The blocks are pieced from a mixture of quilting cottons and secondhand fabric, mostly from men's shirts. (It was actually pretty hard to find shirts in the orange-y yellows that I wanted to use. But how amazing is it that I found a one the exact shade of red that is traditional for the center of log cabin blocks?)
After taking apart all those shirts I was left with a lot of buttons. I sewed some of them to the quilt along the outlines of several geese, an homage to the button blankets made by several Native American tribes in this area. (And one more art/craft form that has appealed to me for a long time. I'm kind of tickled that this quilt assembles a number of different aesthetic elements that I love, but it tells a story that's ambivalent.)
The border is made from various muslin-type fabrics and sections from a vintage dairy feed sack (a reference to the historical use of feed sacks in quilts, as well as the site's former incarnation as a dairy farm).

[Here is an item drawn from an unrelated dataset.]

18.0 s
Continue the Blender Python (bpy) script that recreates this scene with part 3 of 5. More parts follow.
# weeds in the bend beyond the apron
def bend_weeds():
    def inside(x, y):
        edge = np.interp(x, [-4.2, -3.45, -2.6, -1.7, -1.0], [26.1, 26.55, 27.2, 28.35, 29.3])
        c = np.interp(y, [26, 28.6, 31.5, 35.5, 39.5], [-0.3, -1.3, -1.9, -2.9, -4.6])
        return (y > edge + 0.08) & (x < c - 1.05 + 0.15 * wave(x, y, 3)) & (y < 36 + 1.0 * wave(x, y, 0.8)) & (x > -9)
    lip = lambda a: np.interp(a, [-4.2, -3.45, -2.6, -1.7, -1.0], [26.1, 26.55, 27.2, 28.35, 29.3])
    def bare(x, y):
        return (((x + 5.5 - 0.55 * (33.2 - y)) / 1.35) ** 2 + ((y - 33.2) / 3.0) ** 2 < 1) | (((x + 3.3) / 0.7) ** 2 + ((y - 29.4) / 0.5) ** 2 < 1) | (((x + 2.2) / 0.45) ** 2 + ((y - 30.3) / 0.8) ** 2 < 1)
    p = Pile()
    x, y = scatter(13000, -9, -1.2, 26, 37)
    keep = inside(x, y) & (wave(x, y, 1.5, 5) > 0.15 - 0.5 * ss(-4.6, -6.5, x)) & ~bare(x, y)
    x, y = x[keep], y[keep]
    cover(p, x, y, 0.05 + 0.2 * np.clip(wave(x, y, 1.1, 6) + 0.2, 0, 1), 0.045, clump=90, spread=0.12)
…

This was a really interesting object to work with. The construction seemed semi-industrial, if that makes sense. Clearly not handmade, but a little bit irregular. I could imagine Mrs. Kunkel turning out the sacks on her treadle sewing machine. Once I got the stitching undone, I was surprised that there was a fair amount of fabric there. I felt like I was getting a peek at long-past domestic economy: 100 pounds of animal feed = the back of a crib quilt.

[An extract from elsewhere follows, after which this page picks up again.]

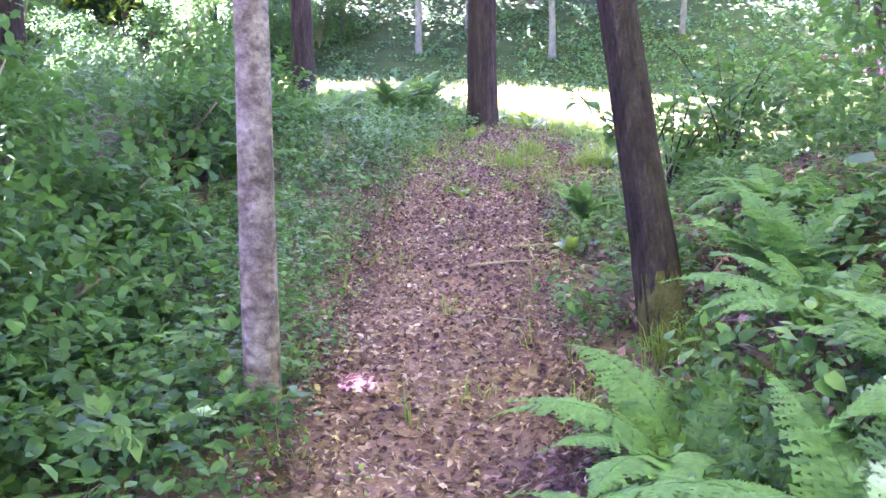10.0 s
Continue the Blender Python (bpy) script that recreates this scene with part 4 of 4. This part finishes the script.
# ---------------------------------------------------------------- ferns
def pinna(length, width, pitch, yaw):
    """One side leaf of a frond: a midrib edged with slanting lobes."""
    v, f = [(-0.30 * width, 0, 0), (0.30 * width, 0, 0), (0, length, -0.14 * length)], [(0, 1, 2)]
    for k in range(5):
        a, b = k / 5.6, (k + 1.4) / 5.6
        w = 0.60 * width * (1.08 - 0.8 * a ** 1.5)
        for s in (-1, 1):
            n = len(v)
            v += [(0, a * length, -0.14 * length * a * a), (0, b * length, -0.14 * length * b * b), (s * w, (b + 0.04) * length, 0.06 * width - 0.14 * length * b * b)]
            f.append((n, n + 2, n + 1) if s < 0 else (n, n + 1, n + 2))
    v = np.array(v)
    c, s = math.cos(pitch), math.sin(pitch)
    v = np.column_stack([v[:, 0], v[:, 1] * c - v[:, 2] * s, v[:, 1] * s + v[:, 2] * c])
    c, s = math.cos(yaw), math.sin(yaw)
    return v @ np.array([[c, s, 0], [-s, c, 0], [0, 0, 1]]), np.array(f)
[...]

What I failed to consider was that a vintage dairy feed sack was going to come with bits of vintage dairy feed stuck to it. And that it was going to smell like it had been in a musty barn for 40-odd years. But I couldn't wash it, and this picture shows why! This is how you really know it was old--it was meant to be reused. That and the particulars of these washing instructions.

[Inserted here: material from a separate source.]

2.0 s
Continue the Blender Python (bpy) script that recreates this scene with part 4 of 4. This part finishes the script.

The back is pieced from leftover pieces of shirt, quilting cotton, muslin, and feed sack. I like the landscape-y quality. The prints on a couple of the gray shirts remind me of seedlings, or rain.
I tied the quilt, making the ties come out on the back (rather than on the front), with the idea that they would look like "roots." I left some of the ties really long.
To install the quilt at the festival, I threaded the long ties onto a curved needle and worked it through the turf, sewing the quilt to the pasture at the farm. ("Putting down roots," literally.)
The funny thing was, I hardly had a space in the house that was large enough to work on the quilt, but once I got it out in the pasture it seemed SO small. "Not to scale, indeed."
The quilt begins to become integrated with its environment...
…and acquires history--the footprints of a mischievous dog.
At the end of the festival, I snipped the threads that were woven into the turf to remove the quilt from the pastures. I had the idea that both the quilt and the site would be changed--if in a very subtle, minor way--by their time together.
And now, finally, I'm ready for this year!